NWA, Flight Attendants to Resume Negotiations

July 11, 2006
The talks are a final effort to reach a deal before the July 17 deadline set by the bankruptcy judge.

Northwest Airlines Corp. and the new union that represents its flight attendants planned to negotiate on Tuesday, in a final effort to reach a deal before a deadline set by a bankruptcy judge.

Bankruptcy Judge Allan Gropper has ruled that Northwest can unilaterally change the flight attendant contract on July 17 if the two sides don't agree to new terms by then. An imposed contract could prompt a strike.

Talks with the flight attendants have been under way for months, but Tuesday's meeting will involve a new set of negotiators for the Association of Flight Attendants. The carrier's cabin workers voted out their old union and switched to the AFA on Friday. In a hot line message to members, the AFA said its lead negotiator would be David A. Borer, its chief lawyer.

The AFA has said it wants to make a deal with Northwest, but would consider calling for a strike if the airline changes the flight attendant contract without getting flight attendants to agree. Northwest has said a strike would be illegal and that it would seek a court order to halt one.

Last month 80 percent of those workers rejected an agreement between Northwest and their old union, the Professional Flight Attendants Association.

Northwest, the fifth-largest U.S. airline, has said it needs $1.4 billion (euro1.1 billion) a year in labor savings to reorganize. Flight attendants are the only union workers at Northwest without a new contract. Until one takes effect, the new contracts with pilots and ground workers won't take effect either.

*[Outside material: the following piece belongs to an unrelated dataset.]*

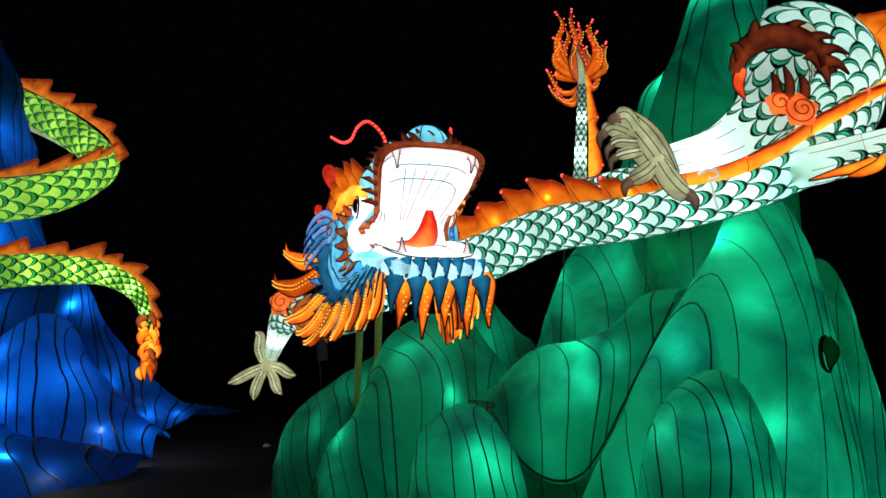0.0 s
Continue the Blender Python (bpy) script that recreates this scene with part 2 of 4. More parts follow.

Meanwhile, Mesaba Airlines, a Northwest feeder carrier that is also reorganizing in bankruptcy court, moved closer to concluding its own labor negotiations. On Monday, spokeswoman Elizabeth Costello said Mesaba expects a bankruptcy court judge to rule Friday on its request to throw out the union contracts of its pilots, flight attendants and mechanics. She said talks with all three unions are planned for this week.